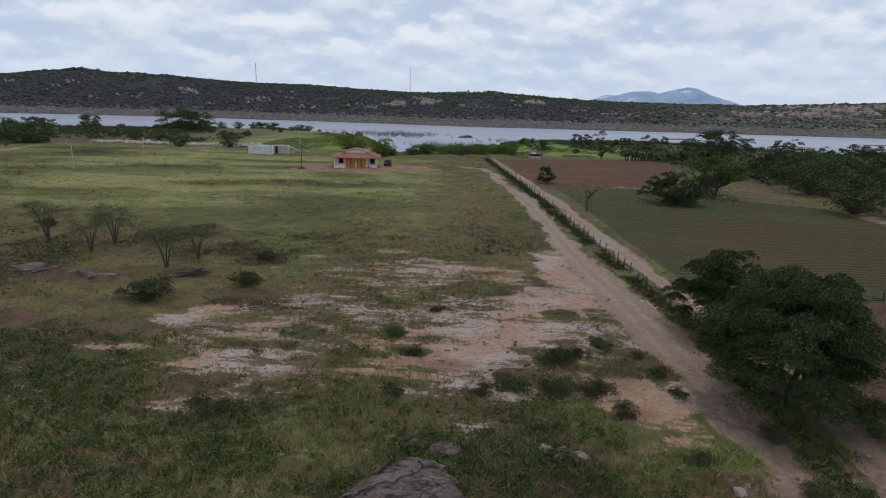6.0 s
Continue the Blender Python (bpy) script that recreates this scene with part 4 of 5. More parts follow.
def meadow(name, label, box, count, height, per, spread, width, seed, thin_out=0.25):
    rng = np.random.RandomState(seed)
    x, y = rng.uniform(box[0], box[1], count), rng.uniform(box[2], box[3], count)
    b, mk = bare(x, y)
    patch = fbm(x, y, 3.5, 4, 301)
    keep = (b + 0.5 * (fbm(x, y, 1.8, 3, 305) - 0.5) + 0.45 * (rng.rand(count) - 0.5) < 0.44) & (patch + 0.3 * rng.rand(count) > thin_out + 0.3) & (np.abs(x) < np.maximum(30, 8 + 0.80 * (y + 8)))
    x, y = x[keep], y[keep]
    h = height * (1 - 0.5 * ss(y, 52, 60) * (1 - ss(y, 60, 64))) * (0.45 + 1.0 * fbm(x, y, 9, 3, 311)) * (0.75 + 0.6 * masks(x, y)["lush_shaded"])
    v, f = blades(x, y, h, rng, per, spread, width)
    me = mesh_of(name, v, f, M_TUFT)
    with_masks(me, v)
    tagged(new(name, me), label, "grass", "", "stuff")


meadow("grass", "tangled green and straw-coloured pasture grass", (-48, 24, -6, 62), 46000, 0.34, 9, 0.14, 0.022, 61, 0.1)
meadow("grass", "tangled green and straw-coloured pasture grass", (-85, 22, 60, 112), 38000, 0.21, 8, 0.18, 0.032, 62, 0.10)
meadow("grass", "short olive pasture grass", (-130, 18, 112, 205), 30000, 0.26, 6, 0.35, 0.06, 63, 0.12)
meadow("grass", "short olive grass among scrub", (20, 130, 80, 230), 12000, 0.28, 6, 0.35, 0.06, 64, 0.12)


def weeds(label, foliage, seed, count, low, high, box, push, near=1.5, over=False, leaf=0.125, per=16):
    """Broad-leaved weeds in drifts; over: on the bare ground instead of in the grass."""
    rng = np.random.RandomState(seed)
    x, y = rng.uniform(box[0], box[1], count), box[2] + (box[3] - box[2]) * rng.uniform(0, 1, count) ** near
    b, mk = bare(x, y)
    drift = fbm(x, y, 4.5, 5, 300 + seed) + 0.34 * mk["lush_shaded"] - 0.10 + 0.12 * rng.rand(count)
    ok = (mk["road"] < 0.25) & (mk["till"] + mk["crop"] < 0.1) if over else (b < 0.4) & (mk["clear"] < 0.2)
    keep = ok & (drift > push) & (np.abs(x) < 6 + 0.80 * (y + 4))
    x, y = x[keep], y[keep]
    k = len(x)
    r = rng.uniform(low, high, k) * (0.6 + 0.8 * fbm(x, y, 5, 2, 331))
    d = rng.normal(size=(k, per, 3))
    d /= np.linalg.norm(d, axis=2)[:, :, None]
    d[:, :, 2] = np.abs(d[:, :, 2]) * (0.5 if over else 1.1)
    q = d * (r[:, None] * rng.uniform(0.4, 1, (k, per)))[:, :, None]
    pos = (np.stack([x, y, ground_z(x, y)], 1)[:, None] + q).reshape(-1, 3)
    v, f = leaves(pos, leaf, leaf * 0.5, rng, 0.05, d.reshape(-1, 3))
    tagged(new("weeds", mesh_of("weeds", v, f, foliage)), label, "weeds", "", "stuff")


weeds("dark green broad-leaved weeds in drifts", M_WEED, 71, 17000, 0.15, 0.42, (-50, 24, 28, 95), 0.68, 1.5, False, 0.12, 22)
weeds("knee-high dark leafy weeds in clumps", M_WEED, 79, 9000, 0.25, 0.62, (-46, 22, 30, 74), 0.69, 1.5, False, 0.14, 40)
weeds("knee-high dark leafy weeds in clumps", M_LEAF, 80, 9000, 0.35, 0.8, (-96, -6, 120, 182), 0.74, 1.0)
weeds("fresh green young weeds in patches", M_LEAF2, 72, 7000, 0.12, 0.36, (-50, 20, 28, 95), 0.69)
weeds("dry brownish weeds among the grass", M_DRY, 73, 16000, 0.10, 0.34, (-50, 20, 28, 95), 0.66)
weeds("low creeping weeds on bare earth", M_WEED, 74, 800, 0.08, 0.32, (-26, 16, 52, 80), 0.74, 1.0, True)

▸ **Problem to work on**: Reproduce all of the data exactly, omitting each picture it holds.

▸ **Response to the task**:
6.0 s
Continue the Blender Python (bpy) script that recreates this scene with part 4 of 5. More parts follow.
def meadow(name, label, box, count, height, per, spread, width, seed, thin_out=0.25):
    rng = np.random.RandomState(seed)
    x, y = rng.uniform(box[0], box[1], count), rng.uniform(box[2], box[3], count)
    b, mk = bare(x, y)
    patch = fbm(x, y, 3.5, 4, 301)
    keep = (b + 0.5 * (fbm(x, y, 1.8, 3, 305) - 0.5) + 0.45 * (rng.rand(count) - 0.5) < 0.44) & (patch + 0.3 * rng.rand(count) > thin_out + 0.3) & (np.abs(x) < np.maximum(30, 8 + 0.80 * (y + 8)))
    x, y = x[keep], y[keep]
    h = height * (1 - 0.5 * ss(y, 52, 60) * (1 - ss(y, 60, 64))) * (0.45 + 1.0 * fbm(x, y, 9, 3, 311)) * (0.75 + 0.6 * masks(x, y)["lush_shaded"])
    v, f = blades(x, y, h, rng, per, spread, width)
    me = mesh_of(name, v, f, M_TUFT)
    with_masks(me, v)
    tagged(new(name, me), label, "grass", "", "stuff")


meadow("grass", "tangled green and straw-coloured pasture grass", (-48, 24, -6, 62), 46000, 0.34, 9, 0.14, 0.022, 61, 0.1)
meadow("grass", "tangled green and straw-coloured pasture grass", (-85, 22, 60, 112), 38000, 0.21, 8, 0.18, 0.032, 62, 0.10)
meadow("grass", "short olive pasture grass", (-130, 18, 112, 205), 30000, 0.26, 6, 0.35, 0.06, 63, 0.12)
meadow("grass", "short olive grass among scrub", (20, 130, 80, 230), 12000, 0.28, 6, 0.35, 0.06, 64, 0.12)


def weeds(label, foliage, seed, count, low, high, box, push, near=1.5, over=False, leaf=0.125, per=16):
    """Broad-leaved weeds in drifts; over: on the bare ground instead of in the grass."""
    rng = np.random.RandomState(seed)
    x, y = rng.uniform(box[0], box[1], count), box[2] + (box[3] - box[2]) * rng.uniform(0, 1, count) ** near
    b, mk = bare(x, y)
    drift = fbm(x, y, 4.5, 5, 300 + seed) + 0.34 * mk["lush_shaded"] - 0.10 + 0.12 * rng.rand(count)
    ok = (mk["road"] < 0.25) & (mk["till"] + mk["crop"] < 0.1) if over else (b < 0.4) & (mk["clear"] < 0.2)
    keep = ok & (drift > push) & (np.abs(x) < 6 + 0.80 * (y + 4))
    x, y = x[keep], y[keep]
    k = len(x)
    r = rng.uniform(low, high, k) * (0.6 + 0.8 * fbm(x, y, 5, 2, 331))
    d = rng.normal(size=(k, per, 3))
    d /= np.linalg.norm(d, axis=2)[:, :, None]
    d[:, :, 2] = np.abs(d[:, :, 2]) * (0.5 if over else 1.1)
    q = d * (r[:, None] * rng.uniform(0.4, 1, (k, per)))[:, :, None]
    pos = (np.stack([x, y, ground_z(x, y)], 1)[:, None] + q).reshape(-1, 3)
    v, f = leaves(pos, leaf, leaf * 0.5, rng, 0.05, d.reshape(-1, 3))
    tagged(new("weeds", mesh_of("weeds", v, f, foliage)), label, "weeds", "", "stuff")


weeds("dark green broad-leaved weeds in drifts", M_WEED, 71, 17000, 0.15, 0.42, (-50, 24, 28, 95), 0.68, 1.5, False, 0.12, 22)
weeds("knee-high dark leafy weeds in clumps", M_WEED, 79, 9000, 0.25, 0.62, (-46, 22, 30, 74), 0.69, 1.5, False, 0.14, 40)
weeds("knee-high dark leafy weeds in clumps", M_LEAF, 80, 9000, 0.35, 0.8, (-96, -6, 120, 182), 0.74, 1.0)
weeds("fresh green young weeds in patches", M_LEAF2, 72, 7000, 0.12, 0.36, (-50, 20, 28, 95), 0.69)
weeds("dry brownish weeds among the grass", M_DRY, 73, 16000, 0.10, 0.34, (-50, 20, 28, 95), 0.66)
weeds("low creeping weeds on bare earth", M_WEED, 74, 800, 0.08, 0.32, (-26, 16, 52, 80), 0.74, 1.0, True)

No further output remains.